Why hunt for iron hydride (FeH)? Because it’s a fantastic atmospheric probe. Unlike molecules like water or carbon monoxide, which can exist across a huge range of temperatures, FeH is picky. It only forms in a narrow window of conditions. If an atmosphere is too hot (over 3000°C), the intense heat breaks the bond between the iron and hydrogen atoms. If it’s too cool (below 1500°C), the iron condenses out of the gas phase, forming clouds of solid particles, similar to how water vapor forms ice clouds on Earth. Therefore, finding a strong signal of FeH tells you the temperature of that atmospheric layer with remarkable precision. It acts like a chemical thermometer, giving scientists a clear reading on the conditions in these distant, extreme environments. Its presence, or absence, provides crucial clues for understanding the chemistry and physics of alien skies.

Metal hydrides exist in much more specific regimes… and so can be used as probes of atmospheric conditions.
— Kesseli et al., 2020

At NorthernLightsIceland.com, we know auroras are born from the interaction between the solar wind and a planet’s magnetic field. That magnetic field is generated deep within a planet’s core, which on rocky worlds is made mostly of iron. While hot Jupiters are gas giants, the amount of heavy elements like iron in their composition is a key clue to their formation and internal structure. By searching for iron-bearing molecules like FeH in their atmospheres, scientists can estimate the planet’s overall metal content. A planet rich in heavy elements is more likely to have a dense, differentiated core capable of generating a powerful magnetic field.

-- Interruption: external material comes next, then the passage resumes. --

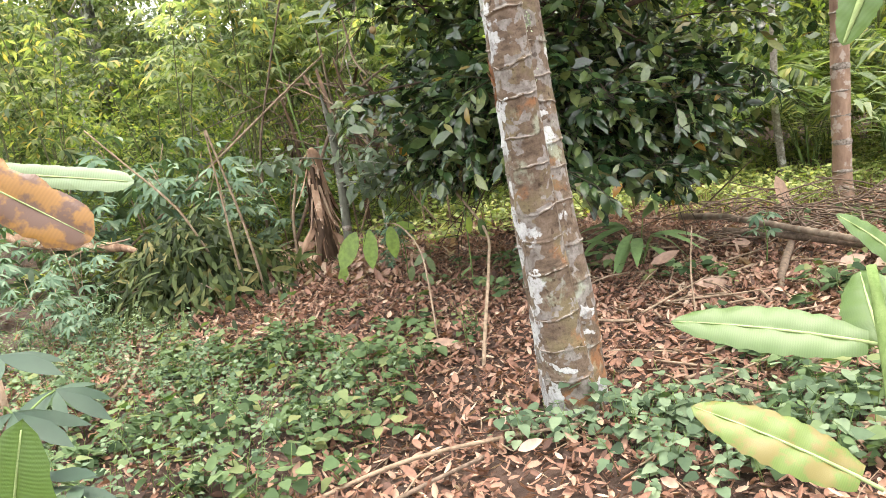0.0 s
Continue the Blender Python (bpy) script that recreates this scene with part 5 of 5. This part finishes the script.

This invisible shield is crucial for protecting an atmosphere from being stripped away by fierce stellar winds from its nearby star. So, while atmospheric FeH doesn’t directly cause auroras, its detection is a step toward understanding the ingredients needed for a planet to build its own protective magnetic shield.

The team used a technique called high-dispersion transmission spectroscopy. As a planet passes in front of its star, they use an instrument called CARMENES to capture the starlight that filters through the planet’s thin atmospheric layer. Molecules in this atmosphere absorb specific colors of light, leaving tiny dark lines in the star’s spectrum. The challenge is that this planetary signal is incredibly faint and buried in noise from the star itself and from molecules in Earth’s own atmosphere (telluric contamination). To find the signal, they use cross-correlation, comparing their noisy data to a clean, theoretical model of an FeH spectrum. This boosts any matching patterns. They also used an algorithm called SYSREM to systematically identify and remove the noise. This painstaking process of cleaning and amplifying the data allowed them to find the faint hints around WASP-33b and MASCARA-2b.

Q: What is Iron Hydride (FeH)?
A: Iron hydride is a simple molecule made of one iron atom bonded to one hydrogen atom (FeH). It’s most commonly found in the atmospheres of cool stars and brown dwarfs, objects with temperatures between stars and planets.

Q: Why didn’t they find it for sure?
A: The signal from an exoplanet’s atmosphere is incredibly tiny, representing just a small fraction of the star’s total light. This faint signal is easily lost in the noise from the star’s own activity and light absorption from Earth’s atmosphere. The possible signals they found were just not strong enough to be statistically certain they weren’t random noise.

Q: What makes WASP-33b and MASCARA-2b special?
A: These are ‘ultra-hot Jupiters’ with equilibrium temperatures over 2000°C. This puts them in the perfect temperature range where iron would still be a gas but cool enough to form molecules with hydrogen. That’s why scientists were hopeful, and not entirely surprised, to see faint hints there.

Q: Is this research a failure if it’s a ‘non-detection’?
A: Not at all! In science, a non-detection is still a valuable result. It places a limit on how much FeH can be in these atmospheres, which helps refine future models and search strategies. It tells other scientists that if the molecule is there, it’s in very small amounts or will require even more powerful telescopes to find.